PROBLEM TO SOLVE:
Copy out each line of the data that holds the word "with".

DATA BLOCK:
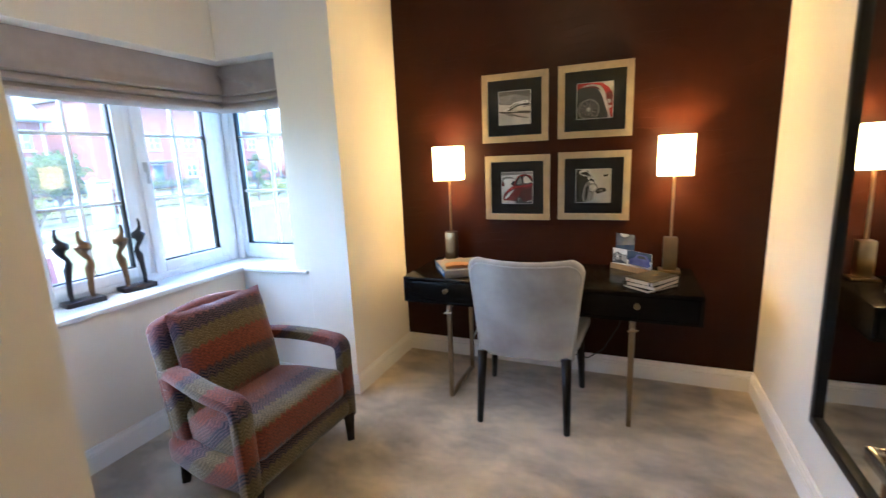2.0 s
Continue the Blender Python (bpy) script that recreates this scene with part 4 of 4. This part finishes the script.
SKYBLUE = material("card_sky_blue", (0.025, 0.045, 0.09), 0.18, second=(0.06, 0.09, 0.13), scale=18)
VIOLET = material("card_violet_blue", (0.07, 0.07, 0.20), 0.2, second=(0.13, 0.14, 0.28), scale=22)
SLATE = material("card_slate", (0.06, 0.07, 0.085), 0.2, second=(0.12, 0.13, 0.15), scale=14)
TRAY_GOLD = material("brushed_tray_gold", (0.34, 0.21, 0.09), 0.55, metal=0.6, second=(0.28, 0.17, 0.07), scale=40)
hold = thing("card_holder", pose(-0.597, 3.803, DZ, 0, 0, -37), "gold card holder with three glossy picture cards", "card holder")
tray = bmesh.new()
prism(tray, [(-0.028, 0), (0.028, 0), (0.020, 0.022), (-0.026, 0.034)], -0.137, 0.137, Matrix.Rotation(radians(90), 4, "Z"))
bmesh.ops.bevel(tray, geom=tray.edges[:], offset=0.0015, segments=2, affect="EDGES")
part("tray", tray, TRAY_GOLD, hold, "brushed gold tray")
CARDS = ((-0.132, -0.003, 0.019, 0.215, 0.016, SLATE, [(PALE, disc(0.45, 1.0, 0.22, sz=0.45)), (SKYBLUE, [(0, 0.35), (1, 0.45), (1, 0.7), (0, 0.6)])]),
         (-0.136, -0.036, 0.021, 0.125, -0.004, SLATE, [(PALE, [(0, 0.62), (0.5, 0.72), (1, 0.66), (1, 1), (0, 1)]), (MIDGREY, curve([(0, 0.18), (0.3, 0.3), (0.62, 0.34), (1, 0.22), (1, 0.6), (0.5, 0.66), (0, 0.58)])), (DARK, ring(0.34, 0.5, 0.22, 0.29)), (DARK, blade(0.12, 0.46, 0.56, 0.54, 0.07)), (SILVER, disc(0.34, 0.5, 0.06)), (PALE, [(0, 0), (1, 0), (1, 0.16), (0, 0.1)])]),
         (-0.030, 0.136, 0.021, 0.125, -0.012, PALE, [(SKYBLUE, [(0, 0.45), (1, 0.55), (1, 1), (0, 1)]), (VIOLET, [(0.06, 0.22), (0.1, 0.5), (0.3, 0.62), (0.42, 0.86), (0.75, 0.86), (0.92, 0.6), (0.96, 0.3), (0.85, 0.18)]),
                                                     (DARK, [(0.42, 0.64), (0.48, 0.8), (0.72, 0.8), (0.8, 0.64)])]))
for a, b, z0, z1, y, mat, shapes in CARDS:
    card = part("picture_card", block(a, b, y - 0.0008, y + 0.0008, z0, z1), mat, hold)
    for k, (m2, outline) in enumerate(shapes):
        bm = bmesh.new()
        yy2 = y - 0.0009 - 0.0001 * k
        prism(bm, [(a + (b - a) * min(1, max(0, u)), z0 + (z1 - z0) * min(1, max(0, v))) for u, v in outline], yy2 - 0.0001, yy2)
        part("printed_shape", bm, m2, card, smooth=False)

# ---------------------------------------------------------------- figures on the sill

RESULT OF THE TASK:
Continue the Blender Python (bpy) script that recreates this scene with part 4 of 4. This part finishes the script.
hold = thing("card_holder", pose(-0.597, 3.803, DZ, 0, 0, -37), "gold card holder with three glossy picture cards", "card holder")